In ogni caso l’area AL-2 nel comune di Bosco Marengo è a meno di 2km dal sito di Fabbricazioni Nucleari, questo escluso perché su strada principale e troppo vicino ad aziende considerate pericolose.
Ulteriori considerazioni hanno riguardato quantità e modalità di trasporto dei rifiuti radioattivi (il Piemonte è detentore della maggior parte dei rifiuti per radioattività). Da ciò l’indicazione implicita che sarebbe meglio scegliere un sito nel centro Italia, essendo presenti rifiuti anche in Sicilia.
Quanto alle preoccupazioni per le ricadute negative sul comparto agro-turistico, in quanto le zone piemontesi interessate sono ricche di colture pregiate e insediamenti turistici, in tutti paesi ci si è posti il problema ma l’approccio appare diverso. Ad esempio, secondo il sindaco di Soulaines-Dhuys, cittadina francese vicino al sito de l’Aube che ospiterà oltre un milione di mc contro i 78.000 italiani, grazie all’approccio partecipativo e di confronto costruttivo fra cittadini ed aziende, il deposito non è visto come una minaccia per il territorio, caratterizzato dalle rinomate attività vinicole dello Champagne e da un parco di divertimenti che attrae circa 650.000 visitatori l’anno.

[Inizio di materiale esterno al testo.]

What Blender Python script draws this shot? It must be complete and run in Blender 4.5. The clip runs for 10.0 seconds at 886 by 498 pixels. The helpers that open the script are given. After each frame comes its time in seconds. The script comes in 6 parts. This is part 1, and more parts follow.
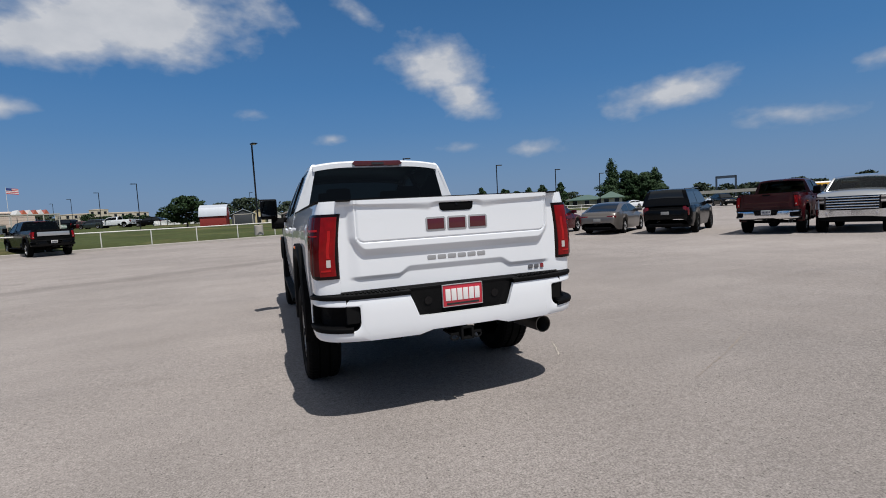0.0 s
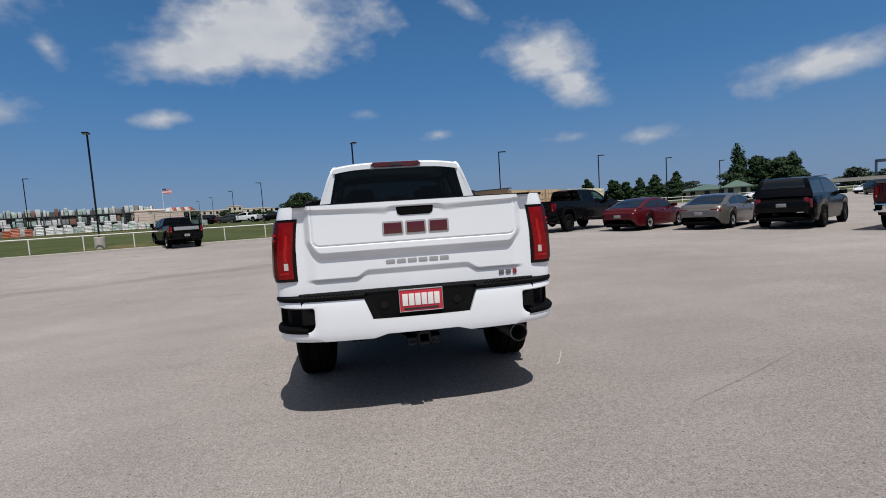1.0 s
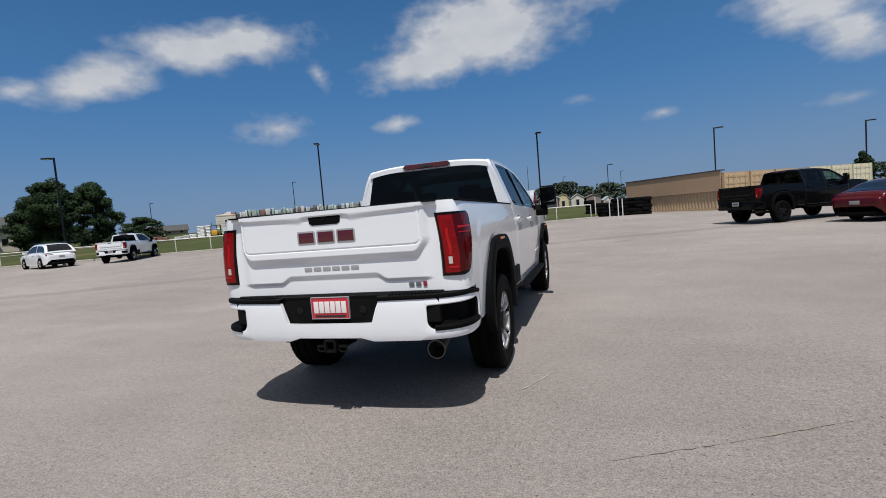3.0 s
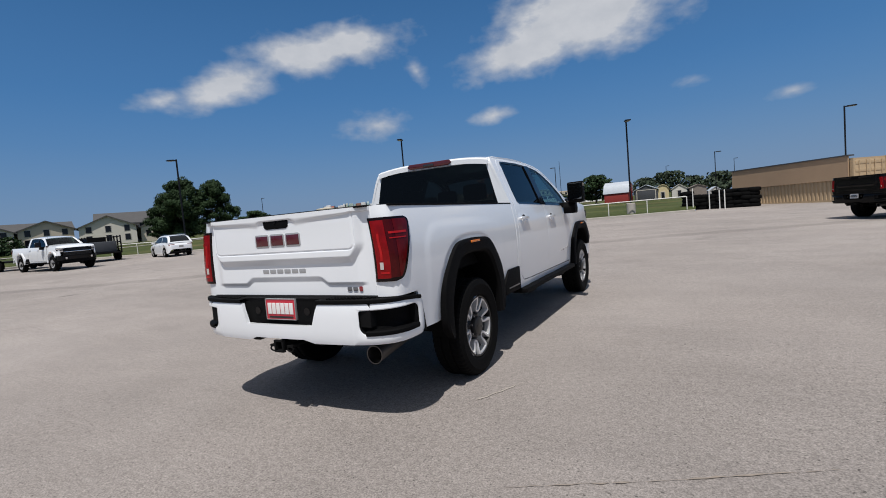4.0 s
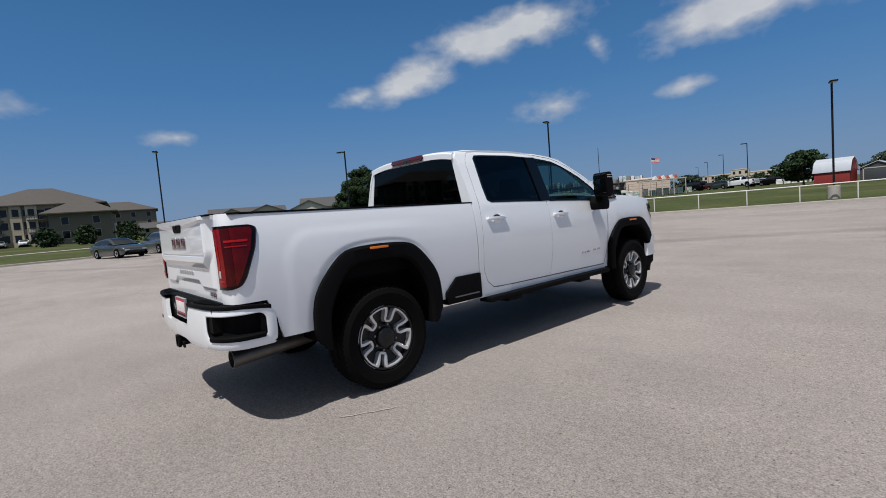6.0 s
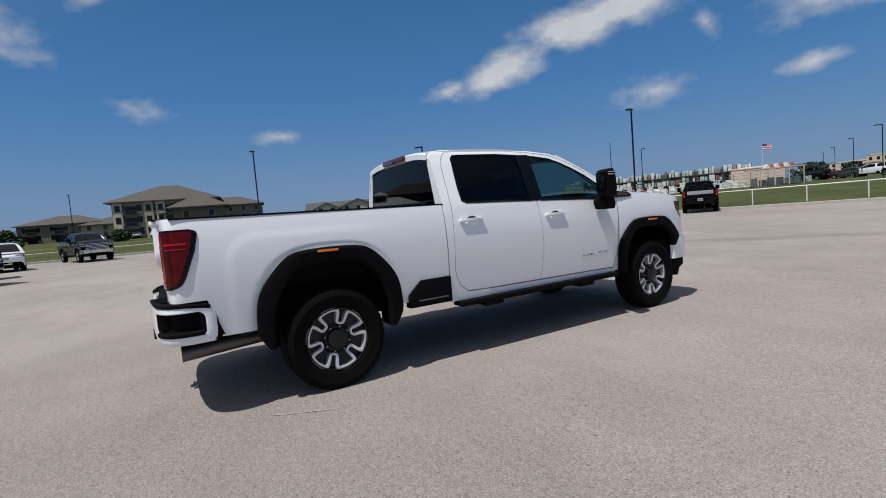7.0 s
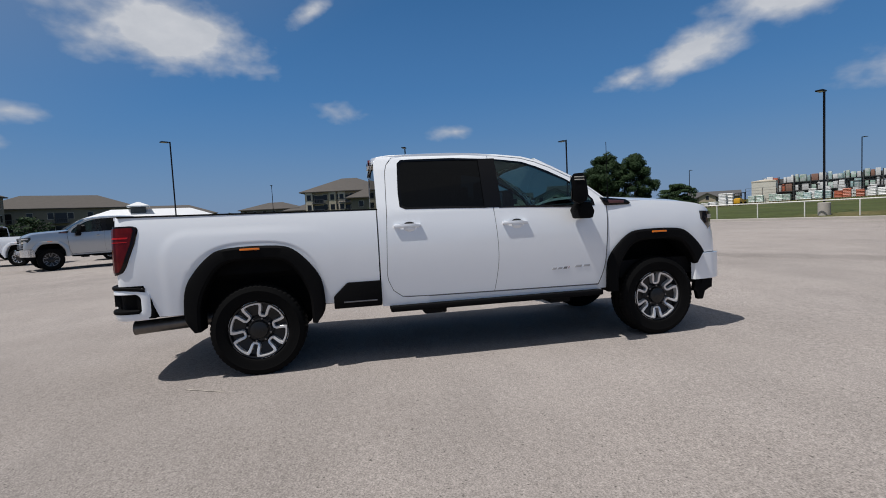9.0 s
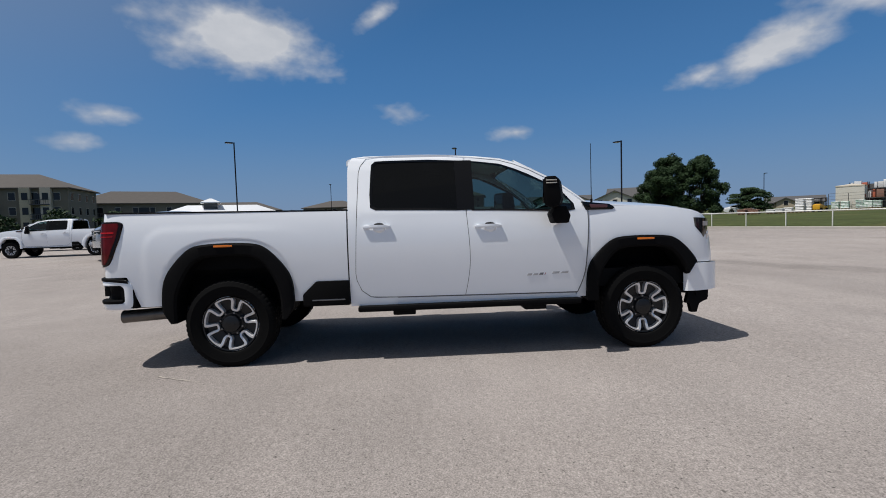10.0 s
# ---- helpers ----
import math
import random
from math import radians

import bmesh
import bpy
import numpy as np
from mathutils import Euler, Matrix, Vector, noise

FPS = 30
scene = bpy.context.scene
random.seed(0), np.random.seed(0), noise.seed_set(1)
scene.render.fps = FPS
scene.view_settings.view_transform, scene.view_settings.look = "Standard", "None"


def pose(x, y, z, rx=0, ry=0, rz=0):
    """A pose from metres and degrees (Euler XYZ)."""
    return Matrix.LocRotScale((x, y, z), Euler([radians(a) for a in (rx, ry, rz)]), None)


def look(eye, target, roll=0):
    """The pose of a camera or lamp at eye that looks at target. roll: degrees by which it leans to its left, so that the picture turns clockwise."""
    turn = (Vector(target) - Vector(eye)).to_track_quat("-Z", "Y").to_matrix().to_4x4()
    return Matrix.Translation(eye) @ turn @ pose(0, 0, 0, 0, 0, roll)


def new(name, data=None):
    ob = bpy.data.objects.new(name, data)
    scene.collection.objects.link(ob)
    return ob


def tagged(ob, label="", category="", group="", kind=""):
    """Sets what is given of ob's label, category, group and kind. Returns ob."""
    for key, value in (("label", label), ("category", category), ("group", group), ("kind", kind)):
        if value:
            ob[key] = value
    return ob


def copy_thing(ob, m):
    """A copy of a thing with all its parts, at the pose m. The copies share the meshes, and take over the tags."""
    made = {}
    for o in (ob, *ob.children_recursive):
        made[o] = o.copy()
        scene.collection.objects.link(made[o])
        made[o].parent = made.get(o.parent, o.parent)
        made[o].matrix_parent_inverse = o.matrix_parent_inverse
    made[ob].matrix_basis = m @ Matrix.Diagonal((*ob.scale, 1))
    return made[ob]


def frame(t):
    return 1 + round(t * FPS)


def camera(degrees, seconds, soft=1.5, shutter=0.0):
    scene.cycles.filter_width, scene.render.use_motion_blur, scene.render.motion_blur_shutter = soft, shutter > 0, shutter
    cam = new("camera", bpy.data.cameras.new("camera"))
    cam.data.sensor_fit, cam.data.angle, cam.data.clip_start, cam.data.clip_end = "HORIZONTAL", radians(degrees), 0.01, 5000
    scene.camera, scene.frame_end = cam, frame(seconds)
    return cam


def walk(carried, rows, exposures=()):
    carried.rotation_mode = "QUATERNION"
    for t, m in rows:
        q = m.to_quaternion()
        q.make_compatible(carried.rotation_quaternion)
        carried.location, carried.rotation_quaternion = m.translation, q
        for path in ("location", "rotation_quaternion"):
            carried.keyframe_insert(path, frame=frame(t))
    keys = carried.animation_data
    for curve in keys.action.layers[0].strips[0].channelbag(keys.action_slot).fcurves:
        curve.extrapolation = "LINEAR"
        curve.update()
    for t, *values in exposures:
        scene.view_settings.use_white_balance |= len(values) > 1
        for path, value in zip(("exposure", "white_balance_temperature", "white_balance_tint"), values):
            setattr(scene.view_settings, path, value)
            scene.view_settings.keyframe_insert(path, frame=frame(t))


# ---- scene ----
cam = camera(85.9, 10.0, soft=0.95)
METRES, EYE, TILT, LEAN, TURN = 10.44, 1.378, 0.0, 0.0, -20.2
ROWS = [
    (0.0, 0.0, 0.0, 0.0, -0.24, -4.41, 3.17),
    (0.5, 0.0445, 0.0068, 0.0015, 5.48, -4.49, 3.4),
    (1.0, 0.0947, 0.0154, 0.0014, 12.31, -4.48, 3.68),
    (1.5, 0.1363, 0.0324, 0.0016, 18.24, -4.35, 3.98),
    (2.0, 0.1844, 0.0519, 0.0009, 25.01, -4.26, 4.29),
    (2.5, 0.2235, 0.0784, -0.0002, 30.88, -4.1, 4.62),
    (3.0, 0.2671, 0.1114, -0.0002, 37.43, -3.91, 4.81),
    (4.5, 0.3627, 0.2312, -0.0009, 54.09, -3.89, 4.86),
    (5.0, 0.3861, 0.2819, -0.0012, 59.49, -3.91, 4.73),
    (5.5, 0.4034, 0.3269, -0.0014, 64.16, -4.01, 4.65),
    (7.0, 0.4377, 0.4827, -0.0021, 79.95, -4.11, 4.76),
    (7.5, 0.4452, 0.5304, -0.0025, 84.78, -3.99, 4.58),
    (8.0, 0.4441, 0.5859, -0.0033, 90.17, -3.87, 4.28),
    (8.5, 0.4435, 0.6347, -0.0041, 94.73, -3.72, 3.73),
    (9.0, 0.4342, 0.6875, -0.0046, 99.49, -3.57, 2.87),
    (9.5, 0.4273, 0.729, -0.0049, 103.09, -3.35, 2.09),
    (10.0, 0.4129, 0.7654, -0.0063, 106.42, -3.23, 1.72),
]
walk(cam, [(t, pose(0, 0, EYE, TILT, LEAN, TURN) @ pose(METRES * x, METRES * y, METRES * z, 90 + pitch, roll, yaw)) for t, x, y, z, yaw, pitch, roll in ROWS])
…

Si sono poi poste molte preoccupazioni sulla sicurezza, sia inerenti il sopracitato assetto idro-geologico che l’impatto di aerei (questo aspetto è stato citato per il sito torinese vicino all’aeroporto di Caselle), ma in questo caso i rischi sono già stati valutati a monte e le strutture sono progettate per resistere a questi eventi.
Il 15 dicembre 2021 saranno presentati i risultati del Seminario Nazionale, che si sommeranno alle oltre trecento proposte e osservazioni tecniche presentate in precedenza. La SOGIN (Società Italiana Gestione Impianti Nucleari) produrrà quindi una nuova mappa, la CNAI (Carta Nazionale Aree Idonee), che sarà la rosa finale da cui scegliere il sito definitivo. Nella nuova mappa potrebbero sia diminuire che aumentare i siti papabili, dato che alcune considerazioni fatte al tempo della prima stesura saranno aggiornate. Si attenderà quindi un’eventuale autocandidatura e si aprirà la trattativa conclusiva con i territori.
La previsione è di arrivare alla scelta del Deposito Nazionale nel corso del 2022, ma il percorso appare tutt’altro che in discesa.